EXERCISE OBJECTIVE: Transcribe every line exactly and omit anything that is a picture.
******
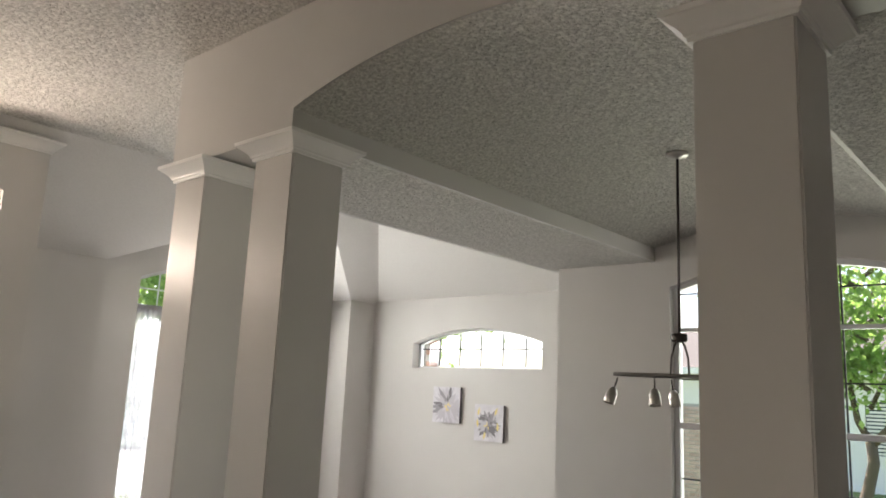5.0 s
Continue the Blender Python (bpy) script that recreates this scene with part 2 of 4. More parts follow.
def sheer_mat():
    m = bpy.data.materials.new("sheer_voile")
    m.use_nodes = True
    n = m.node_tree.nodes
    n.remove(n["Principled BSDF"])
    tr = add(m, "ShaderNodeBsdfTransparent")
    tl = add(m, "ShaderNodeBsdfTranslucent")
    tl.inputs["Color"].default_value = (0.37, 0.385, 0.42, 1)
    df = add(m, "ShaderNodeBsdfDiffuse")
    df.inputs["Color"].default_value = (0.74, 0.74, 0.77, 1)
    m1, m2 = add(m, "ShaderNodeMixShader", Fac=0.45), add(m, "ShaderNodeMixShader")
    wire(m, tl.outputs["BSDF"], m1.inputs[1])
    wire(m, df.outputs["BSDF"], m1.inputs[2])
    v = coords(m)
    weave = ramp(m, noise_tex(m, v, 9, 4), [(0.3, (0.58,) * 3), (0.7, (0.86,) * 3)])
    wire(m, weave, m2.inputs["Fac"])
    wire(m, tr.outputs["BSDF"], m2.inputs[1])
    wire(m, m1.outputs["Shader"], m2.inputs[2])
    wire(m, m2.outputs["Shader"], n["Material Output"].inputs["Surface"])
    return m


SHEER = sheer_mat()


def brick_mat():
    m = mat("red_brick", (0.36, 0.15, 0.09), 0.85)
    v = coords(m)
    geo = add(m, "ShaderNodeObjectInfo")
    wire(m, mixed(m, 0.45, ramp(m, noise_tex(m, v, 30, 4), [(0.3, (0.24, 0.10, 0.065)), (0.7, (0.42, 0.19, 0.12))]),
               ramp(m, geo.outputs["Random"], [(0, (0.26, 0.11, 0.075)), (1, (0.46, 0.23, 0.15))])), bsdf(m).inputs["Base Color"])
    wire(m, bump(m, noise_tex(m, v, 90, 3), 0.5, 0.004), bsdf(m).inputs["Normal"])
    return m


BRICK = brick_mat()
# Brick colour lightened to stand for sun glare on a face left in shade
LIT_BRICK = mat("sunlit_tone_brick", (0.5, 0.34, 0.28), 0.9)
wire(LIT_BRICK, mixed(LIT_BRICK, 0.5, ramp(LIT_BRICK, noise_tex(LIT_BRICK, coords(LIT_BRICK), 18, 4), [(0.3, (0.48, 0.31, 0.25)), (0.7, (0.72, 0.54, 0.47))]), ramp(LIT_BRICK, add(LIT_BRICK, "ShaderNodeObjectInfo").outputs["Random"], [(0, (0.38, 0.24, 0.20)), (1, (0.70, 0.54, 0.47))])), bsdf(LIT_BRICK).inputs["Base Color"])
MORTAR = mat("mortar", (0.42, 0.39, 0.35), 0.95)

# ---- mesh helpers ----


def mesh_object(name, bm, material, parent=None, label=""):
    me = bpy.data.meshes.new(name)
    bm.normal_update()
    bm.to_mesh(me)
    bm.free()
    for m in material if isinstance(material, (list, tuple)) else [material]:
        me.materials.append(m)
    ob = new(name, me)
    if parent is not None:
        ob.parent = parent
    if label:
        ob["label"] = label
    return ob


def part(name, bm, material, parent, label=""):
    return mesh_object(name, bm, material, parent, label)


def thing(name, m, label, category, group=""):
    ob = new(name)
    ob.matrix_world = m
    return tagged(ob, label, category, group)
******
SOLUTION TO THIS TASK:
5.0 s
Continue the Blender Python (bpy) script that recreates this scene with part 2 of 4. More parts follow.
def sheer_mat():
    m = bpy.data.materials.new("sheer_voile")
    m.use_nodes = True
    n = m.node_tree.nodes
    n.remove(n["Principled BSDF"])
    tr = add(m, "ShaderNodeBsdfTransparent")
    tl = add(m, "ShaderNodeBsdfTranslucent")
    tl.inputs["Color"].default_value = (0.37, 0.385, 0.42, 1)
    df = add(m, "ShaderNodeBsdfDiffuse")
    df.inputs["Color"].default_value = (0.74, 0.74, 0.77, 1)
    m1, m2 = add(m, "ShaderNodeMixShader", Fac=0.45), add(m, "ShaderNodeMixShader")
    wire(m, tl.outputs["BSDF"], m1.inputs[1])
    wire(m, df.outputs["BSDF"], m1.inputs[2])
    v = coords(m)
    weave = ramp(m, noise_tex(m, v, 9, 4), [(0.3, (0.58,) * 3), (0.7, (0.86,) * 3)])
    wire(m, weave, m2.inputs["Fac"])
    wire(m, tr.outputs["BSDF"], m2.inputs[1])
    wire(m, m1.outputs["Shader"], m2.inputs[2])
    wire(m, m2.outputs["Shader"], n["Material Output"].inputs["Surface"])
    return m


SHEER = sheer_mat()


def brick_mat():
    m = mat("red_brick", (0.36, 0.15, 0.09), 0.85)
    v = coords(m)
    geo = add(m, "ShaderNodeObjectInfo")
    wire(m, mixed(m, 0.45, ramp(m, noise_tex(m, v, 30, 4), [(0.3, (0.24, 0.10, 0.065)), (0.7, (0.42, 0.19, 0.12))]),
               ramp(m, geo.outputs["Random"], [(0, (0.26, 0.11, 0.075)), (1, (0.46, 0.23, 0.15))])), bsdf(m).inputs["Base Color"])
    wire(m, bump(m, noise_tex(m, v, 90, 3), 0.5, 0.004), bsdf(m).inputs["Normal"])
    return m


BRICK = brick_mat()
# Brick colour lightened to stand for sun glare on a face left in shade
LIT_BRICK = mat("sunlit_tone_brick", (0.5, 0.34, 0.28), 0.9)
wire(LIT_BRICK, mixed(LIT_BRICK, 0.5, ramp(LIT_BRICK, noise_tex(LIT_BRICK, coords(LIT_BRICK), 18, 4), [(0.3, (0.48, 0.31, 0.25)), (0.7, (0.72, 0.54, 0.47))]), ramp(LIT_BRICK, add(LIT_BRICK, "ShaderNodeObjectInfo").outputs["Random"], [(0, (0.38, 0.24, 0.20)), (1, (0.70, 0.54, 0.47))])), bsdf(LIT_BRICK).inputs["Base Color"])
MORTAR = mat("mortar", (0.42, 0.39, 0.35), 0.95)

# ---- mesh helpers ----


def mesh_object(name, bm, material, parent=None, label=""):
    me = bpy.data.meshes.new(name)
    bm.normal_update()
    bm.to_mesh(me)
    bm.free()
    for m in material if isinstance(material, (list, tuple)) else [material]:
        me.materials.append(m)
    ob = new(name, me)
    if parent is not None:
        ob.parent = parent
    if label:
        ob["label"] = label
    return ob


def part(name, bm, material, parent, label=""):
    return mesh_object(name, bm, material, parent, label)


def thing(name, m, label, category, group=""):
    ob = new(name)
    ob.matrix_world = m
    return tagged(ob, label, category, group)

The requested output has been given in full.